What you should do: Write out the entire listing below exactly, with the pictures left out.
--- START ---
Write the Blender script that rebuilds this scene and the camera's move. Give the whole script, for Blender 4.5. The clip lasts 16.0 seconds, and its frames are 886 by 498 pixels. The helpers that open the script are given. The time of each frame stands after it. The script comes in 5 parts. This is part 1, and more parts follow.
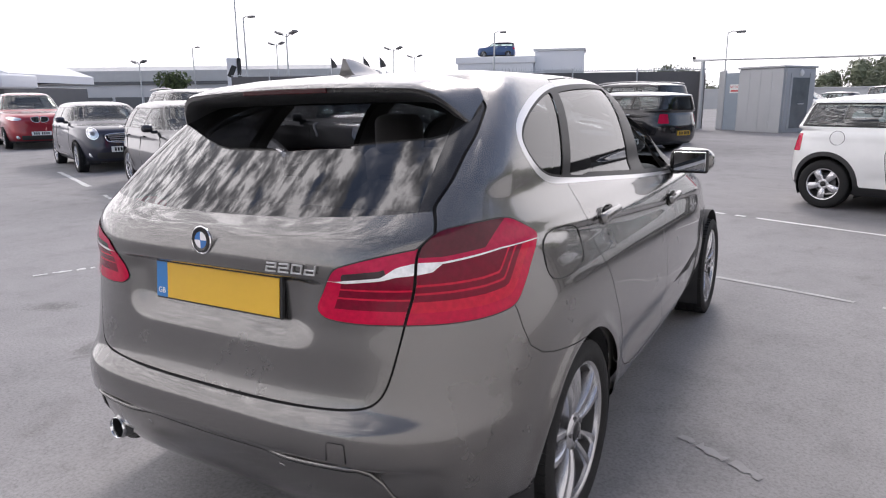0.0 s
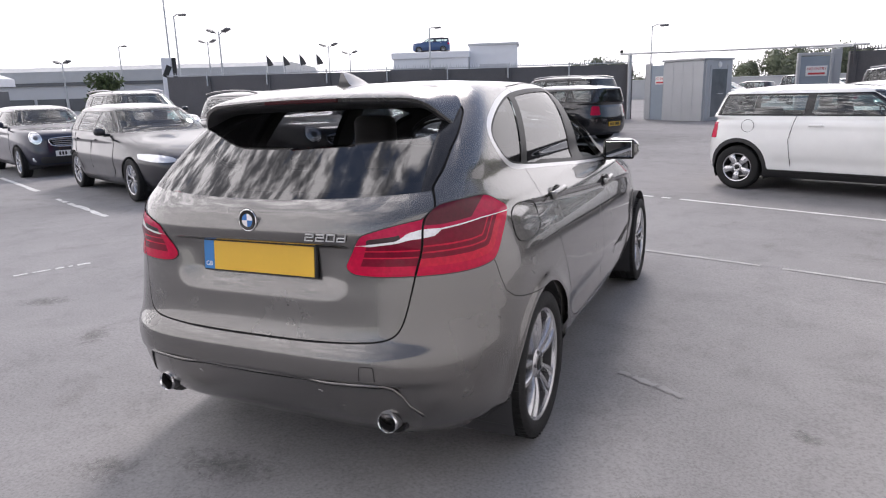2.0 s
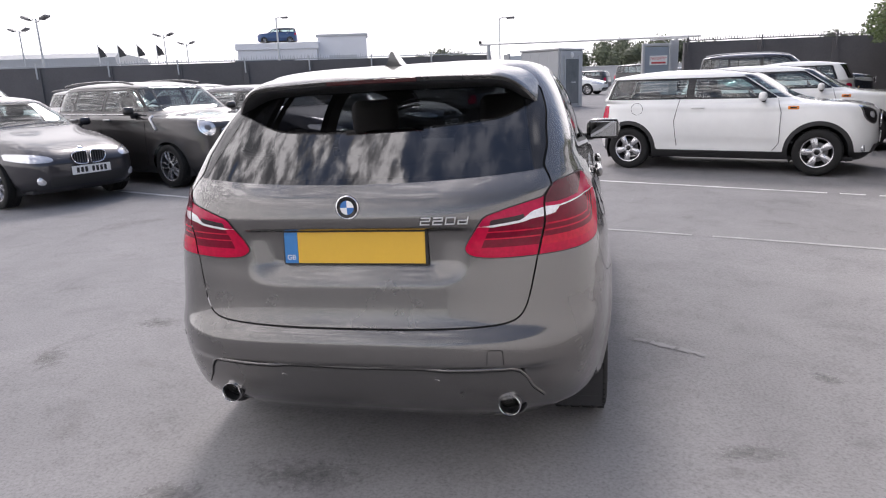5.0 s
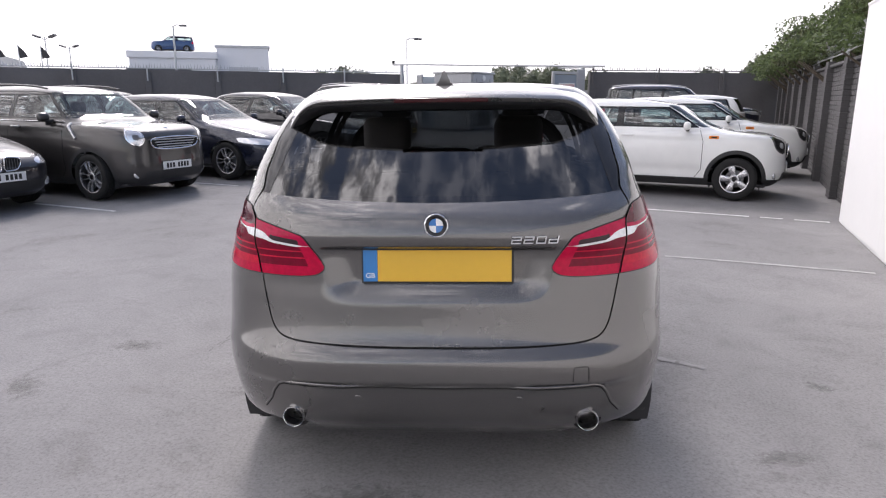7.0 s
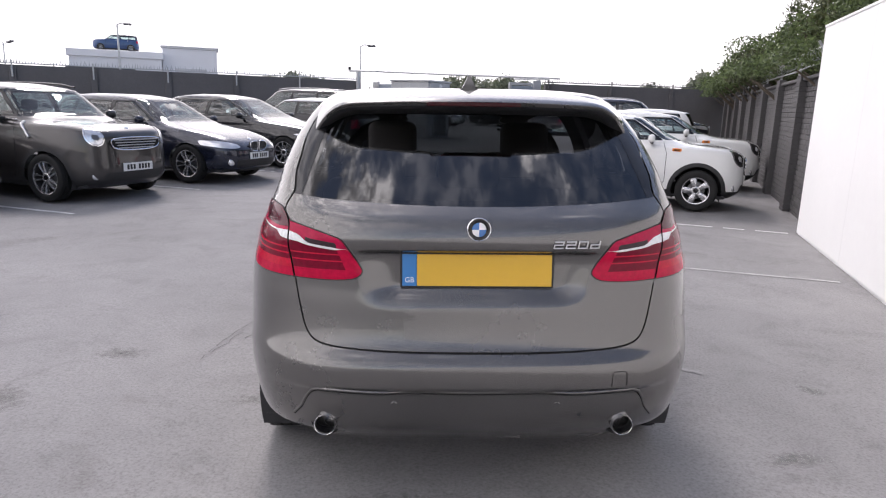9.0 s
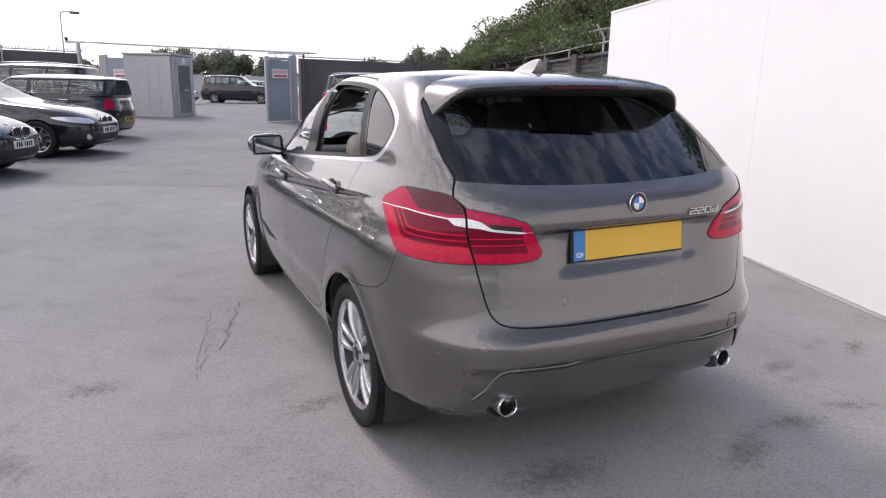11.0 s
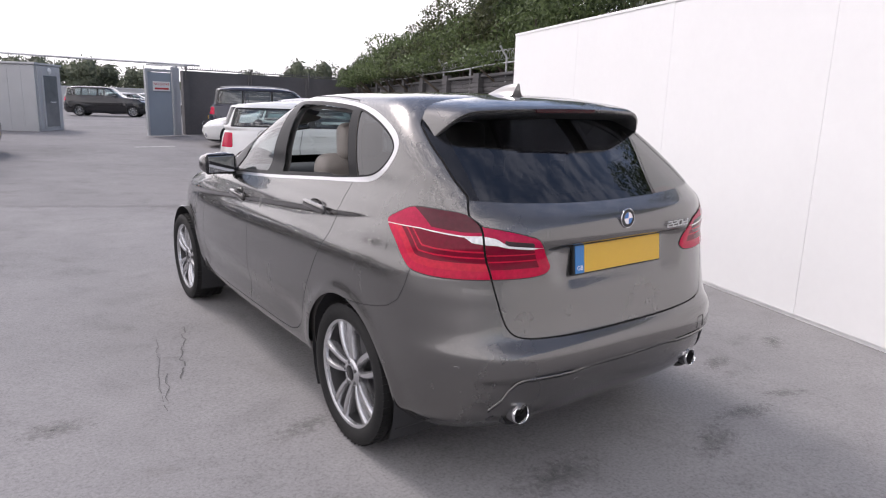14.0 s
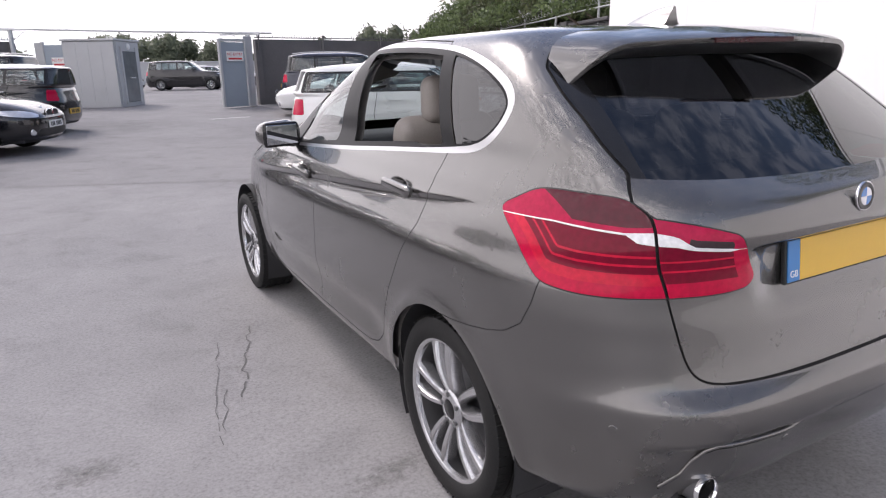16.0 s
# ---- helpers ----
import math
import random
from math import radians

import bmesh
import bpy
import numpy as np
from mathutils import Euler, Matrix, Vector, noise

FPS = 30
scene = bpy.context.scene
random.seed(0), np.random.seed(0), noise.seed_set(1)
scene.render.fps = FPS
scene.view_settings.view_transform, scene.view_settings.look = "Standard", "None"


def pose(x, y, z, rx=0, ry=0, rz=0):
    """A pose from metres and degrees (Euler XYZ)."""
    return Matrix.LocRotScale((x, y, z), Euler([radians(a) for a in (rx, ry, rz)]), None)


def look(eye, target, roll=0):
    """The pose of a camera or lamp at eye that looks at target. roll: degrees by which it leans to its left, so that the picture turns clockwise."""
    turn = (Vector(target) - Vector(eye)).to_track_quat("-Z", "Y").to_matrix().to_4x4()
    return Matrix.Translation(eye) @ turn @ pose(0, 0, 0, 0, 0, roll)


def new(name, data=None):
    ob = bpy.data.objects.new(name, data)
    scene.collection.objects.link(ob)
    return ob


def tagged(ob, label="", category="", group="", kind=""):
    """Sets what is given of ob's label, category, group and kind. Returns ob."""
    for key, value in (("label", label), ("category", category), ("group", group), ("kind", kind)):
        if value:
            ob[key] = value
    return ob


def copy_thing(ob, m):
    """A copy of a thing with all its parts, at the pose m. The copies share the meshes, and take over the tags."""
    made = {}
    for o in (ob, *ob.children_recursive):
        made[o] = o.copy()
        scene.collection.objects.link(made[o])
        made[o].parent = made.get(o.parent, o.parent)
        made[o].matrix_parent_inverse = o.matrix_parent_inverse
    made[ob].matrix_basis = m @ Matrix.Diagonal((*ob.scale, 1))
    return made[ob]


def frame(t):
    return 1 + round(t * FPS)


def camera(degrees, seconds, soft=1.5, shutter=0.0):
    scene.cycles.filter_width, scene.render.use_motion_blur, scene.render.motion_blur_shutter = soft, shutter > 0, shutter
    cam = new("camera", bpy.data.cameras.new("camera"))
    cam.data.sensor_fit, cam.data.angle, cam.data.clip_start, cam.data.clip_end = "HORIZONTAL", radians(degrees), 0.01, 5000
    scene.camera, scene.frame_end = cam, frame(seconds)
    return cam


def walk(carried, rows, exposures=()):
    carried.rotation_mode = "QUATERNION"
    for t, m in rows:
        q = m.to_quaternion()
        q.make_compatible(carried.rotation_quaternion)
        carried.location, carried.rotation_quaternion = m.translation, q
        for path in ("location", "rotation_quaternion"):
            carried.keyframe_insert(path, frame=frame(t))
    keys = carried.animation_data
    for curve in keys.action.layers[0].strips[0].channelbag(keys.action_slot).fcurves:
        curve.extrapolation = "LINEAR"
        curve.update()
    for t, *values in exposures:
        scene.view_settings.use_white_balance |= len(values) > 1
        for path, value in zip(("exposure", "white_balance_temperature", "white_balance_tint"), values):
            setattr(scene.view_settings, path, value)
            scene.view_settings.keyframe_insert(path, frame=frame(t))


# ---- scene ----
--- END ---
Completed exercise:
Write the Blender script that rebuilds this scene and the camera's move. Give the whole script, for Blender 4.5. The clip lasts 16.0 seconds, and its frames are 886 by 498 pixels. The helpers that open the script are given. The time of each frame stands after it. The script comes in 5 parts. This is part 1, and more parts follow.
0.0 s
2.0 s
5.0 s
7.0 s
9.0 s
11.0 s
14.0 s
16.0 s
# ---- helpers ----
import math
import random
from math import radians

import bmesh
import bpy
import numpy as np
from mathutils import Euler, Matrix, Vector, noise

FPS = 30
scene = bpy.context.scene
random.seed(0), np.random.seed(0), noise.seed_set(1)
scene.render.fps = FPS
scene.view_settings.view_transform, scene.view_settings.look = "Standard", "None"


def pose(x, y, z, rx=0, ry=0, rz=0):
    """A pose from metres and degrees (Euler XYZ)."""
    return Matrix.LocRotScale((x, y, z), Euler([radians(a) for a in (rx, ry, rz)]), None)


def look(eye, target, roll=0):
    """The pose of a camera or lamp at eye that looks at target. roll: degrees by which it leans to its left, so that the picture turns clockwise."""
    turn = (Vector(target) - Vector(eye)).to_track_quat("-Z", "Y").to_matrix().to_4x4()
    return Matrix.Translation(eye) @ turn @ pose(0, 0, 0, 0, 0, roll)


def new(name, data=None):
    ob = bpy.data.objects.new(name, data)
    scene.collection.objects.link(ob)
    return ob


def tagged(ob, label="", category="", group="", kind=""):
    """Sets what is given of ob's label, category, group and kind. Returns ob."""
    for key, value in (("label", label), ("category", category), ("group", group), ("kind", kind)):
        if value:
            ob[key] = value
    return ob


def copy_thing(ob, m):
    """A copy of a thing with all its parts, at the pose m. The copies share the meshes, and take over the tags."""
    made = {}
    for o in (ob, *ob.children_recursive):
        made[o] = o.copy()
        scene.collection.objects.link(made[o])
        made[o].parent = made.get(o.parent, o.parent)
        made[o].matrix_parent_inverse = o.matrix_parent_inverse
    made[ob].matrix_basis = m @ Matrix.Diagonal((*ob.scale, 1))
    return made[ob]


def frame(t):
    return 1 + round(t * FPS)


def camera(degrees, seconds, soft=1.5, shutter=0.0):
    scene.cycles.filter_width, scene.render.use_motion_blur, scene.render.motion_blur_shutter = soft, shutter > 0, shutter
    cam = new("camera", bpy.data.cameras.new("camera"))
    cam.data.sensor_fit, cam.data.angle, cam.data.clip_start, cam.data.clip_end = "HORIZONTAL", radians(degrees), 0.01, 5000
    scene.camera, scene.frame_end = cam, frame(seconds)
    return cam


def walk(carried, rows, exposures=()):
    carried.rotation_mode = "QUATERNION"
    for t, m in rows:
        q = m.to_quaternion()
        q.make_compatible(carried.rotation_quaternion)
        carried.location, carried.rotation_quaternion = m.translation, q
        for path in ("location", "rotation_quaternion"):
            carried.keyframe_insert(path, frame=frame(t))
    keys = carried.animation_data
    for curve in keys.action.layers[0].strips[0].channelbag(keys.action_slot).fcurves:
        curve.extrapolation = "LINEAR"
        curve.update()
    for t, *values in exposures:
        scene.view_settings.use_white_balance |= len(values) > 1
        for path, value in zip(("exposure", "white_balance_temperature", "white_balance_tint"), values):
            setattr(scene.view_settings, path, value)
            scene.view_settings.keyframe_insert(path, frame=frame(t))


# ---- scene ----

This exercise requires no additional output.